** start Provided material **

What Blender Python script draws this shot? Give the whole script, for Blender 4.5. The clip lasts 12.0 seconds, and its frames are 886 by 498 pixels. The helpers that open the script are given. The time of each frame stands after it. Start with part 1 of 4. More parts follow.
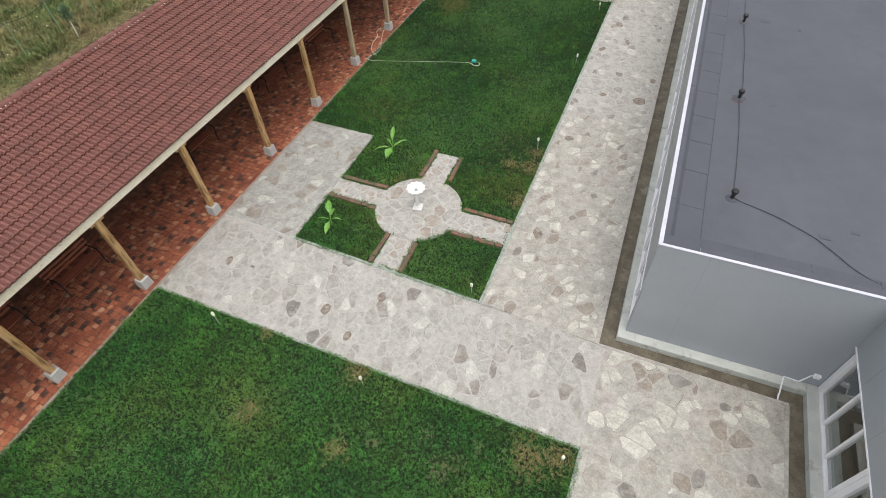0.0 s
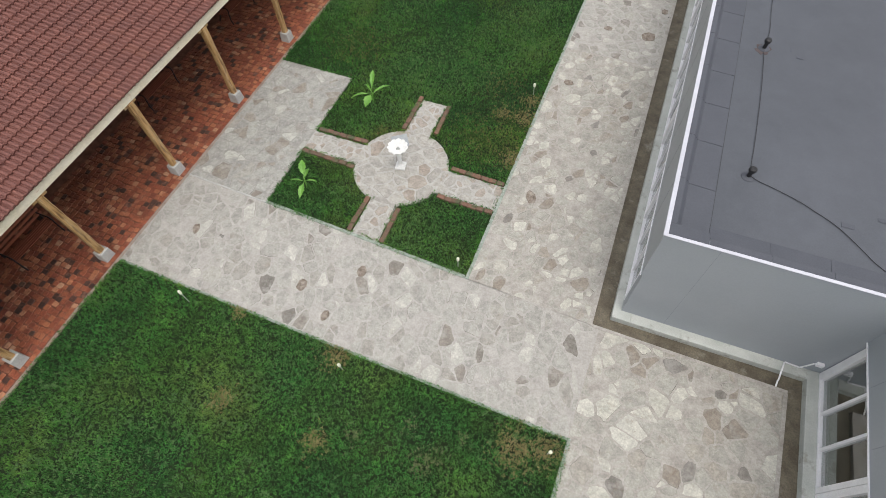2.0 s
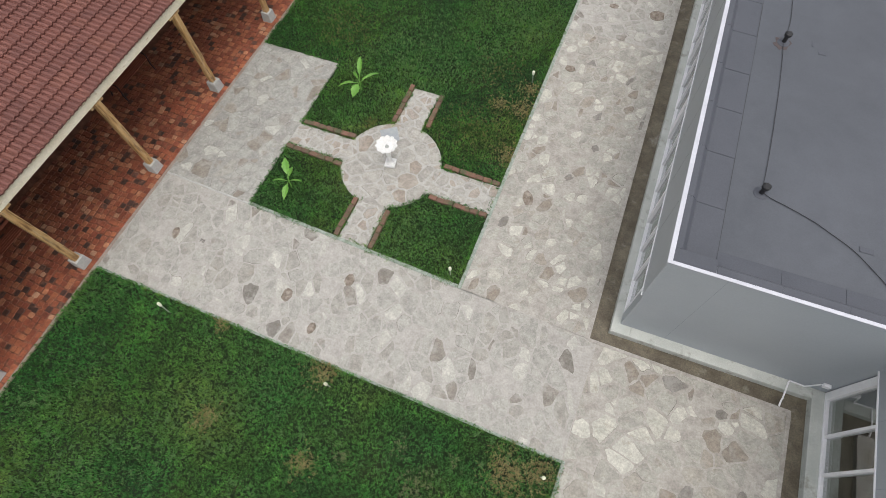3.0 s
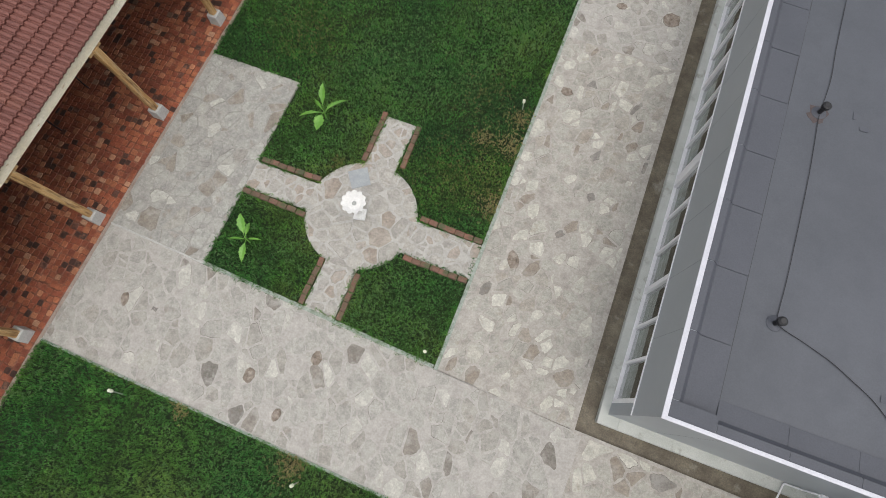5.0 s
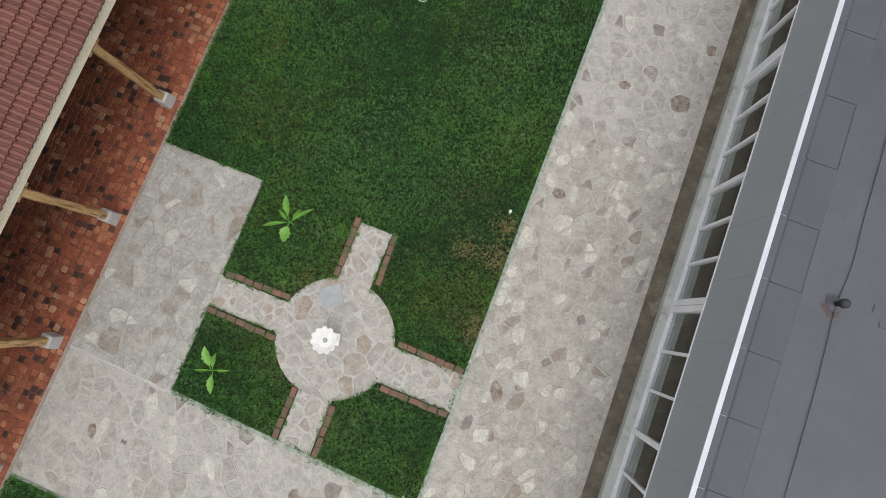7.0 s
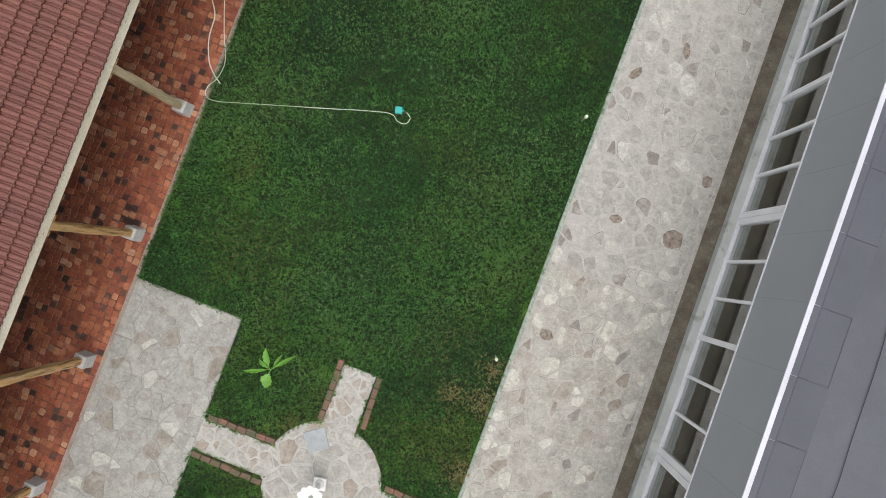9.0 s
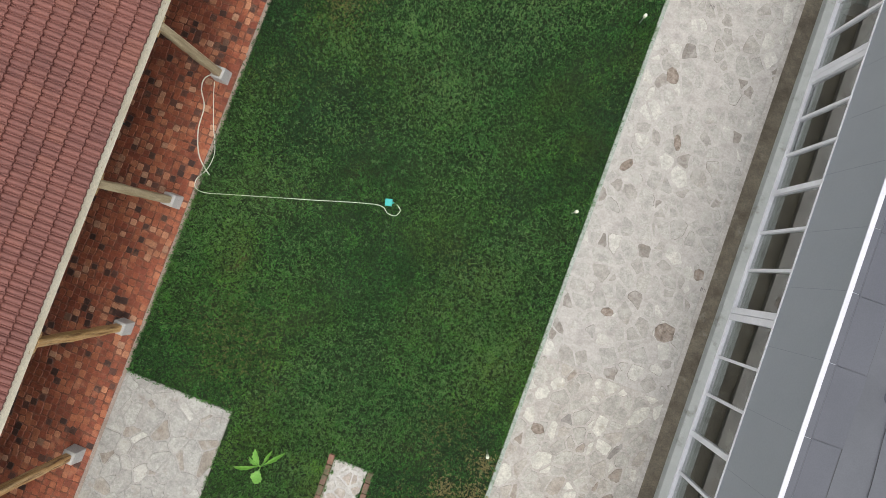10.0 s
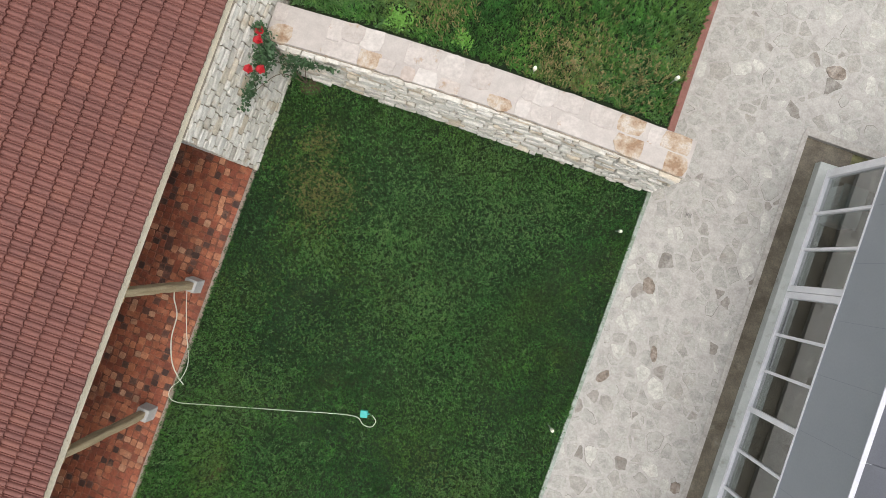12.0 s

** end Provided material **

_Exercise:_
Keep every word of the data as it is when you write it out, but drop the pictures.

_Right answer:_
What Blender Python script draws this shot? Give the whole script, for Blender 4.5. The clip lasts 12.0 seconds, and its frames are 886 by 498 pixels. The helpers that open the script are given. The time of each frame stands after it. Start with part 1 of 4. More parts follow.
0.0 s
2.0 s
3.0 s
5.0 s
7.0 s
9.0 s
10.0 s
12.0 s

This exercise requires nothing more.